— start of SOURCE DATA —

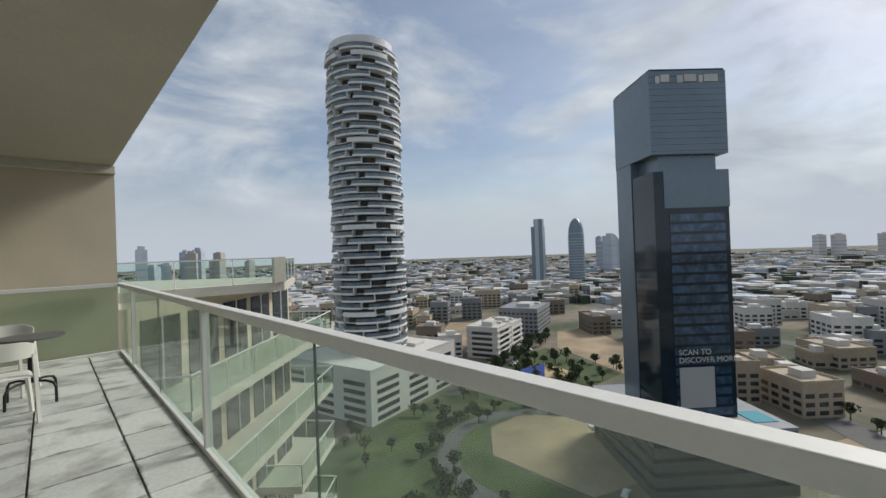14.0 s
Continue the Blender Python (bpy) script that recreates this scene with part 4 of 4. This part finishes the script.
M["car"] = mat("car_paint", (0.45, 0.45, 0.46), 0.3, var=0.02, rand=0.7)
M["ring_white"] = mat("white_parapet", (0.76, 0.765, 0.75), 0.6, var=0.05, scale=0.1, fine=1.0)

bm = bmesh.new()
R = 4600
bm.faces.new([bm.verts.new((R * math.cos(i * math.pi / 32), R * math.sin(i * math.pi / 32), GZ)) for i in range(64)])
setting("ground", bm, M["sand"], "sandy city ground with scrub reaching the horizon", "ground")


def patch(name, pts, z, key, label, category):
    bm = bmesh.new()
    bm.faces.new([bm.verts.new((x, y, GZ + z)) for x, y in pts])
    return setting(name, bm, M[key], label, category)


def strip(name, pts, w, z, key, label, category):
    bm = bmesh.new()
    rows = []
    k = len(pts)
    for i, p in enumerate(pts):
        a, b = Vector(pts[max(0, i - 1)]), Vector(pts[min(k - 1, i + 1)])
        d = (b - a).normalized()
        nrm = Vector((-d.y, d.x)) * w / 2
        rows.append((bm.verts.new((p[0] + nrm.x, p[1] + nrm.y, GZ + z)), bm.verts.new((p[0] - nrm.x, p[1] - nrm.y, GZ + z))))
    for a, b in zip(rows, rows[1:]):
        bm.faces.new((a[0], a[1], b[1], b[0]))
    return setting(name, bm, M[key], label, category)


def arc(cx, cy, r, a0, a1, n=14):
    return [(cx + r * math.cos(radians(a0 + (a1 - a0) * i / n)), cy + r * math.sin(radians(a0 + (a1 - a0) * i / n))) for i in range(n + 1)]


patch("ground_lot", [(118, 58), (150, 45), (186, 88), (178, 98), (158, 108), (135, 110), (118, 95)], 0.05, "lot", "bare sandy building plot", "sand")
patch("ground_lot_2", [(160, 10), (205, -8), (214, 8), (176, 26)], 0.05, "lot", "bare sandy plot by the junction", "sand")
patch("ground_lot_3", [(235, 95), (300, 120), (345, 175), (320, 190), (270, 160)], 0.05, "lot", "sandy plot with dry grass", "sand")
patch("ground_lot_4", [(255, 175), (330, 240), (300, 300), (220, 240)], 0.05, "lot", "sandy plot", "sand")
patch("park", [(178, 104), (236, 100), (262, 165), (205, 165), (175, 150), (165, 125)], 0.06, "grass", "green park lawn with trees", "grass")
patch("park_4", [(40, 78), (100, 52), (116, 60), (116, 96), (135, 112), (160, 112), (178, 152), (120, 150), (60, 140)], 0.04, "grass", "scrubby green verge round the sandy plot", "grass")
patch("park_2", [(70, -30), (130, 2), (176, -22), (190, -60), (110, -80), (60, -60)], 0.06, "grass", "dense green park", "grass")
patch("park_3", [(200, -34), (235, -58), (225, -90), (195, -60)], 0.06, "grass", "green lawn by the road", "grass")
patch("parking", [(215, 6), (262, -16), (252, -34), (222, -28)], 0.07, "pave", "pale paved building plot", "paving")
strip("road", [(60, 60), (100, 34), (138, 12), (182, -26), (230, -70), (300, -130)], 12, 0.12, "asphalt", "grey city road", "road")
strip("road_2", [(120, -90), (150, -60), (182, -26), (215, 4), (260, 40), (330, 100), (460, 210), (640, 360)], 13, 0.14, "asphalt", "grey city avenue", "road")
strip("road_3", arc(133, 82, 36, 230, 20) + [(190, 98), (222, 92)], 7, 0.13, "asphalt", "curved park road", "road")
strip("road_4", [(150, 150), (185, 160), (250, 178), (330, 212), (480, 300), (760, 480)], 12, 0.12, "asphalt", "city street with parked cars", "road")
strip("road_5", [(300, -300), (340, -60), (380, 60), (470, 210)], 14, 0.15, "asphalt", "wide city road", "road")
strip("road_6", [(420, -420), (900, -60), (1500, 480), (2600, 1400)], 30, 0.2, "asphalt", "far highway", "road")


def rect(cx, cy, w, d, rot):
    m = pose(cx, cy, 0, 0, 0, rot)
    return [tuple((m @ Vector((x * w / 2, y * d / 2, 0)))[:2]) for x, y in ((-1, -1), (1, -1), (1, 1), (-1, 1))]


def building(name, cx, cy, w, d, h, rot, key, label, floor=3.5, bays=0, base=GZ, win="win_far", group="", slab=False, split=False):
    """A block with a recessed window band a floor, bays of piers, a parapet and a roof hut."""
    t = thing(name, label, "building", pose(cx, cy, base, 0, 0, rot), group)
    part("wall", boxes((-w / 2, w / 2, -d / 2, d / 2, 0, h)), M[key], t)
    n = max(1, int((h - 1.5) / floor))
    bm = bmesh.new()
    vs, fs = [], []
    for i in range(n):
        z = 1.2 + i * floor
        for s in (-1, 1):
            for L, D, ax in ((w, d, 0), (d, w, 1)):
                nb = bays or max(2, int(L / 5))
                for j in range(nb):
                    a, b = -L / 2 + L * (j + 0.17) / nb, -L / 2 + L * (j + 0.83) / nb
                    e0, e1, z1 = s * D / 2 - 0.06, s * D / 2 + 0.06, z + floor * 0.52
                    q = (a, b, e0, e1, z, z1) if ax == 0 else (e0, e1, a, b, z, z1)
                    if split:
                        part("window", boxes(q), M[win], t)
                    else:
                        o = len(vs)
                        vs += [(x, y, zz) for zz in q[4:6] for x, y in ((q[0], q[2]), (q[1], q[2]), (q[1], q[3]), (q[0], q[3]))]
                        fs += [(o, o + 3, o + 2, o + 1), (o + 4, o + 5, o + 6, o + 7)] + [(o + k, o + (k + 1) % 4, o + 4 + (k + 1) % 4, o + 4 + k) for k in range(4)]
        if slab:
            part("floor_edge", boxes((-w / 2 - 0.7, w / 2 + 0.7, -d / 2 - 0.7, d / 2 + 0.7, z + floor * 0.62, z + floor * 0.86)), M[key], t)
    bm.free()
    if vs:
        me = bpy.data.meshes.new("window_grid")
        me.from_pydata(vs, [], fs)
        me.materials.append(M[win])
        o = tagged(new("window_grid", me), "rows of small dark windows", "", "", "stuff")
        o.parent = t
    part("parapet", boxes((-w / 2 - 0.15, w / 2 + 0.15, -d / 2 - 0.15, -d / 2 + 0.2, h, h + 1), (-w / 2 - 0.15, w / 2 + 0.15, d / 2 - 0.2, d / 2 + 0.15, h, h + 1), (-w / 2 - 0.15, -w / 2 + 0.2, -d / 2 + 0.2, d / 2 - 0.2, h, h + 1), (w / 2 - 0.2, w / 2 + 0.15, -d / 2 + 0.2, d / 2 - 0.2, h, h + 1)), M[key], t)
    part("roof_hut", boxes((-w * 0.2, w * 0.12, -d * 0.2, d * 0.15, h, h + 3), (w * 0.2, w * 0.32, -d * 0.3, -d * 0.1, h, h + 1.6)), M["wall_white"], t)
    return t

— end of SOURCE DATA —

■ PROBLEM REQUIREMENTS ■
Return nothing but the lines running from the start of the data to the line with "return [(cx +", please, both ends included and no pictures.

■ RESPONSE ■
14.0 s
Continue the Blender Python (bpy) script that recreates this scene with part 4 of 4. This part finishes the script.
M["car"] = mat("car_paint", (0.45, 0.45, 0.46), 0.3, var=0.02, rand=0.7)
M["ring_white"] = mat("white_parapet", (0.76, 0.765, 0.75), 0.6, var=0.05, scale=0.1, fine=1.0)

bm = bmesh.new()
R = 4600
bm.faces.new([bm.verts.new((R * math.cos(i * math.pi / 32), R * math.sin(i * math.pi / 32), GZ)) for i in range(64)])
setting("ground", bm, M["sand"], "sandy city ground with scrub reaching the horizon", "ground")


def patch(name, pts, z, key, label, category):
    bm = bmesh.new()
    bm.faces.new([bm.verts.new((x, y, GZ + z)) for x, y in pts])
    return setting(name, bm, M[key], label, category)


def strip(name, pts, w, z, key, label, category):
    bm = bmesh.new()
    rows = []
    k = len(pts)
    for i, p in enumerate(pts):
        a, b = Vector(pts[max(0, i - 1)]), Vector(pts[min(k - 1, i + 1)])
        d = (b - a).normalized()
        nrm = Vector((-d.y, d.x)) * w / 2
        rows.append((bm.verts.new((p[0] + nrm.x, p[1] + nrm.y, GZ + z)), bm.verts.new((p[0] - nrm.x, p[1] - nrm.y, GZ + z))))
    for a, b in zip(rows, rows[1:]):
        bm.faces.new((a[0], a[1], b[1], b[0]))
    return setting(name, bm, M[key], label, category)


def arc(cx, cy, r, a0, a1, n=14):
    return [(cx + r * math.cos(radians(a0 + (a1 - a0) * i / n)), cy + r * math.sin(radians(a0 + (a1 - a0) * i / n))) for i in range(n + 1)]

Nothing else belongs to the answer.